**Problem:**
Restate each line word for word. Leave out every picture.

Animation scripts
········

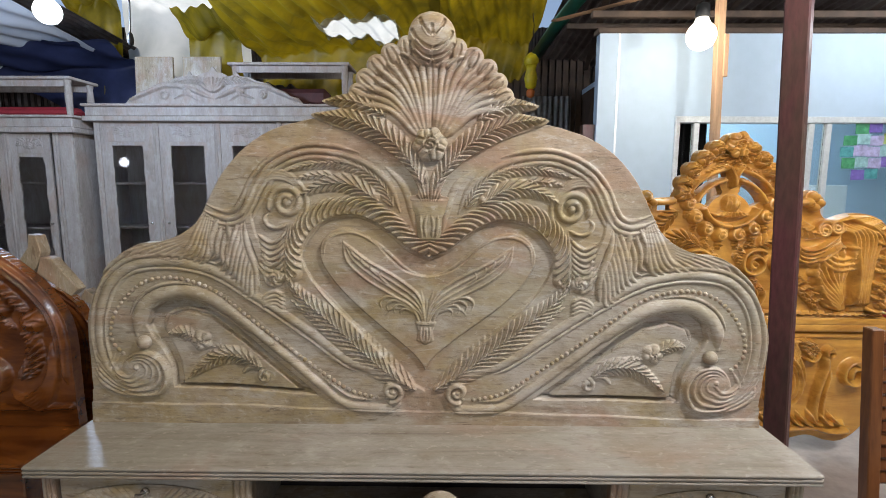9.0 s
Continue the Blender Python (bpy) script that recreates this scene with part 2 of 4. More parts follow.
def box_into(bm, lo, hi, bevel=0.003, m=None):
    """A bevelled box from corner to corner."""
    size = [max(b - a, 1e-4) for a, b in zip(lo, hi)]
    made = bmesh.ops.create_cube(bm, size=1.0)["verts"]
    for v in made:
        v.co = Vector([a + (c + 0.5) * s for a, c, s in zip(lo, v.co, size)])
    if bevel:
        edges = list({e for v in made for e in v.link_edges})
        out = bmesh.ops.bevel(bm, geom=edges, offset=min(bevel, min(size) * 0.4), segments=1, affect="EDGES", profile=0.7)
        made = [v for v in out["verts"]] if m is not None else made
    if m is not None:
        live = {v for v in made if v.is_valid}
        bmesh.ops.transform(bm, matrix=m, verts=list(live))
    return bm


def box(lo, hi, bevel=0.003):
    return box_into(bmesh.new(), lo, hi, bevel)


def reed_bar(lo, hi, axis, cuts=3):
    """A bar whose front face, towards -y, is run with reeds along axis x or z."""
    bm = bmesh.new()
    a, b = (lo[2], hi[2]) if axis == "x" else (lo[0], hi[0])
    n = cuts * 6
    prof = []
    for i in range(n + 1):
        f = i / n
        prof.append((a + (b - a) * f, lo[1] - 0.0055 * abs(math.sin(math.pi * f * cuts)) ** 0.6))
    ends = []
    for e in ((lo[0], hi[0]) if axis == "x" else (lo[2], hi[2])):
        row = [bm.verts.new((e, y, q) if axis == "x" else (q, y, e)) for q, y in prof]
        row += [bm.verts.new((e, hi[1], q) if axis == "x" else (q, hi[1], e)) for q in (b, a)]
        ends.append(row)
    k = len(ends[0])
    for i in range(k):
        j = (i + 1) % k
        bm.faces.new((ends[0][i], ends[0][j], ends[1][j], ends[1][i]))
    bm.faces.new(ends[0][::-1])
    bm.faces.new(ends[1])
    bmesh.ops.recalc_face_normals(bm, faces=bm.faces)
    return bm


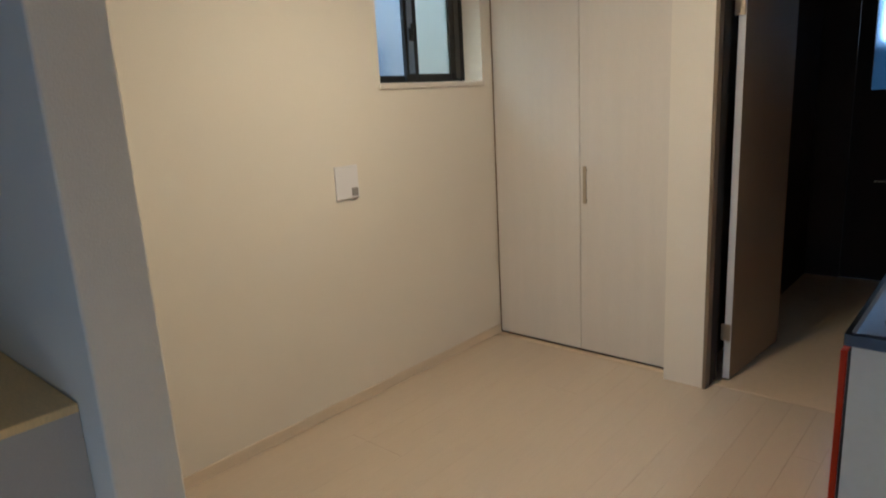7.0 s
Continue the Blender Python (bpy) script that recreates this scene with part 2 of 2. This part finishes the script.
wall("wall_hall_west", "x", 1.18, -0.08, 0.0, 2.5, 0, H, (), "wall beside the hall, its dimness put into a near-black brown", HALLWALL)
wall("wall_hall_north", "y", 2.22, 0.10, 1.18, W, 0, H, [(1.40, 2.08, 0.0, 1.98)], "wall at the end of the hall, its dimness put into a near-black brown", HALLWALL)
tagged(part("ceiling", box(-0.2, SOUTH - 0.15, H, W + 0.15, 3.2, H + 0.12), CEILING), "pale grey papered ceiling", "ceiling", kind="structure")

floor = tagged(part("floor", box(-0.2, SOUTH - 0.15, -0.12, W + 0.15, -0.035, -0.004), JOINT), "glossy pale beige plank floor with thin joints", "floor", kind="structure")
tagged(part("hall_floor", box(1.10, -0.035, -0.12, W, 3.2, 0.002, 0.001, 1), HALLFLOOR), "pale beige hall floor beyond a threshold", "floor", kind="structure")
tagged(part("closet_floor", box(0.0, -0.034, -0.12, 1.077, 0.7, 0.0), HALLFLOOR), "pale closet floor", "floor", kind="structure")


def skirting(x0, y0, x1, y1, label="low beige skirting board along the wall"):
    tagged(part("baseboard", box(x0, y0, 0.0, x1, y1, 0.052, 0.002, 1), SKIRTING), label, "skirting board", kind="structure")


skirting(0.0, PART_N + 0.009, 0.009, -0.003)
skirting(W - 0.009, SOUTH, W, -1.37)
skirting(0.0, PART_N, PART_E, PART_N + 0.009)
skirting(PART_E, PART_S - 0.009, PART_E + 0.009, PART_N + 0.009, "low beige skirting board at the partition's end")
skirting(0.892, PART_S - 0.009, PART_E, PART_S)

# low half wall beside the partition
half = thing("half_wall", (0.44, -3.25, 0), "low papered half wall with a yellowish wooden cap", "half wall")
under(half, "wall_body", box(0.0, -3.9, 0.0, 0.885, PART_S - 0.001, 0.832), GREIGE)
under(half, "cap", box(0.0, -3.91, 0.832, 0.89, PART_S - 0.001, 0.852, 0.003), CAPWOOD, "yellowish wooden cap board")

# ---- west window ----
win = tagged(new("window_1"), "small sliding window with dark aluminium frame and frosted panes", "window", kind="structure")
win.location = (-0.124, -0.477, 1.505)
Y0, Y1, Z0, Z1 = WIN
XF = -0.124


def frame_rect(parent, name, y0, y1, z0, z1, x0, x1, left, right, low, top, mat, label=""):
    bm = bmesh.new()
    add_box(bm, x0, y0, z0, x1, y0 + left, z1, 0.002, 1)
    add_box(bm, x0, y1 - right, z0, x1, y1, z1, 0.002, 1)
    add_box(bm, x0 + 0.001, y0 + left, z0, x1 - 0.001, y1 - right, z0 + low, 0.002, 1)
    add_box(bm, x0 + 0.001, y0 + left, z1 - top, x1 - 0.001, y1 - right, z1, 0.002, 1)
    return under(parent, name, bm, mat, label)


frame_rect(win, "window_frame", Y0, Y1, Z0, Z1, XF - 0.05, XF, 0.026, 0.026, 0.012, 0.018, ALUMINIUM)
right_sash = frame_rect(win, "sash", -0.550, Y1 - 0.026, Z0 + 0.012, Z1 - 0.016, XF - 0.024, XF - 0.004, 0.092, 0.092, 0.036, 0.040, ALUMINIUM, "dark inner sash")
left_sash = frame_rect(win, "sash", Y0 + 0.026, -0.475, Z0 + 0.012, Z1 - 0.016, XF - 0.046, XF - 0.026, 0.030, 0.06, 0.030, 0.042, ALUMINIUM, "dark outer sash")
under(right_sash, "pane", box(XF - 0.016, -0.460, Z0 + 0.046, XF - 0.012, Y1 - 0.116, Z1 - 0.054), FROST, "pale frosted pane")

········

**Answer:**
9.0 s
Continue the Blender Python (bpy) script that recreates this scene with part 2 of 4. More parts follow.
def box_into(bm, lo, hi, bevel=0.003, m=None):
    """A bevelled box from corner to corner."""
    size = [max(b - a, 1e-4) for a, b in zip(lo, hi)]
    made = bmesh.ops.create_cube(bm, size=1.0)["verts"]
    for v in made:
        v.co = Vector([a + (c + 0.5) * s for a, c, s in zip(lo, v.co, size)])
    if bevel:
        edges = list({e for v in made for e in v.link_edges})
        out = bmesh.ops.bevel(bm, geom=edges, offset=min(bevel, min(size) * 0.4), segments=1, affect="EDGES", profile=0.7)
        made = [v for v in out["verts"]] if m is not None else made
    if m is not None:
        live = {v for v in made if v.is_valid}
        bmesh.ops.transform(bm, matrix=m, verts=list(live))
    return bm


def box(lo, hi, bevel=0.003):
    return box_into(bmesh.new(), lo, hi, bevel)


def reed_bar(lo, hi, axis, cuts=3):
    """A bar whose front face, towards -y, is run with reeds along axis x or z."""
    bm = bmesh.new()
    a, b = (lo[2], hi[2]) if axis == "x" else (lo[0], hi[0])
    n = cuts * 6
    prof = []
    for i in range(n + 1):
        f = i / n
        prof.append((a + (b - a) * f, lo[1] - 0.0055 * abs(math.sin(math.pi * f * cuts)) ** 0.6))
    ends = []
    for e in ((lo[0], hi[0]) if axis == "x" else (lo[2], hi[2])):
        row = [bm.verts.new((e, y, q) if axis == "x" else (q, y, e)) for q, y in prof]
        row += [bm.verts.new((e, hi[1], q) if axis == "x" else (q, hi[1], e)) for q in (b, a)]
        ends.append(row)
    k = len(ends[0])
    for i in range(k):
        j = (i + 1) % k
        bm.faces.new((ends[0][i], ends[0][j], ends[1][j], ends[1][i]))
    bm.faces.new(ends[0][::-1])
    bm.faces.new(ends[1])
    bmesh.ops.recalc_face_normals(bm, faces=bm.faces)
    return bm


7.0 s
Continue the Blender Python (bpy) script that recreates this scene with part 2 of 2. This part finishes the script.
wall("wall_hall_west", "x", 1.18, -0.08, 0.0, 2.5, 0, H, (), "wall beside the hall, its dimness put into a near-black brown", HALLWALL)
wall("wall_hall_north", "y", 2.22, 0.10, 1.18, W, 0, H, [(1.40, 2.08, 0.0, 1.98)], "wall at the end of the hall, its dimness put into a near-black brown", HALLWALL)
tagged(part("ceiling", box(-0.2, SOUTH - 0.15, H, W + 0.15, 3.2, H + 0.12), CEILING), "pale grey papered ceiling", "ceiling", kind="structure")

floor = tagged(part("floor", box(-0.2, SOUTH - 0.15, -0.12, W + 0.15, -0.035, -0.004), JOINT), "glossy pale beige plank floor with thin joints", "floor", kind="structure")
tagged(part("hall_floor", box(1.10, -0.035, -0.12, W, 3.2, 0.002, 0.001, 1), HALLFLOOR), "pale beige hall floor beyond a threshold", "floor", kind="structure")
tagged(part("closet_floor", box(0.0, -0.034, -0.12, 1.077, 0.7, 0.0), HALLFLOOR), "pale closet floor", "floor", kind="structure")


def skirting(x0, y0, x1, y1, label="low beige skirting board along the wall"):
    tagged(part("baseboard", box(x0, y0, 0.0, x1, y1, 0.052, 0.002, 1), SKIRTING), label, "skirting board", kind="structure")


skirting(0.0, PART_N + 0.009, 0.009, -0.003)
skirting(W - 0.009, SOUTH, W, -1.37)
skirting(0.0, PART_N, PART_E, PART_N + 0.009)
skirting(PART_E, PART_S - 0.009, PART_E + 0.009, PART_N + 0.009, "low beige skirting board at the partition's end")
skirting(0.892, PART_S - 0.009, PART_E, PART_S)

# low half wall beside the partition
half = thing("half_wall", (0.44, -3.25, 0), "low papered half wall with a yellowish wooden cap", "half wall")
under(half, "wall_body", box(0.0, -3.9, 0.0, 0.885, PART_S - 0.001, 0.832), GREIGE)
under(half, "cap", box(0.0, -3.91, 0.832, 0.89, PART_S - 0.001, 0.852, 0.003), CAPWOOD, "yellowish wooden cap board")

# ---- west window ----
win = tagged(new("window_1"), "small sliding window with dark aluminium frame and frosted panes", "window", kind="structure")
win.location = (-0.124, -0.477, 1.505)
Y0, Y1, Z0, Z1 = WIN
XF = -0.124


def frame_rect(parent, name, y0, y1, z0, z1, x0, x1, left, right, low, top, mat, label=""):
    bm = bmesh.new()
    add_box(bm, x0, y0, z0, x1, y0 + left, z1, 0.002, 1)
    add_box(bm, x0, y1 - right, z0, x1, y1, z1, 0.002, 1)
    add_box(bm, x0 + 0.001, y0 + left, z0, x1 - 0.001, y1 - right, z0 + low, 0.002, 1)
    add_box(bm, x0 + 0.001, y0 + left, z1 - top, x1 - 0.001, y1 - right, z1, 0.002, 1)
    return under(parent, name, bm, mat, label)


frame_rect(win, "window_frame", Y0, Y1, Z0, Z1, XF - 0.05, XF, 0.026, 0.026, 0.012, 0.018, ALUMINIUM)
right_sash = frame_rect(win, "sash", -0.550, Y1 - 0.026, Z0 + 0.012, Z1 - 0.016, XF - 0.024, XF - 0.004, 0.092, 0.092, 0.036, 0.040, ALUMINIUM, "dark inner sash")
left_sash = frame_rect(win, "sash", Y0 + 0.026, -0.475, Z0 + 0.012, Z1 - 0.016, XF - 0.046, XF - 0.026, 0.030, 0.06, 0.030, 0.042, ALUMINIUM, "dark outer sash")
under(right_sash, "pane", box(XF - 0.016, -0.460, Z0 + 0.046, XF - 0.012, Y1 - 0.116, Z1 - 0.054), FROST, "pale frosted pane")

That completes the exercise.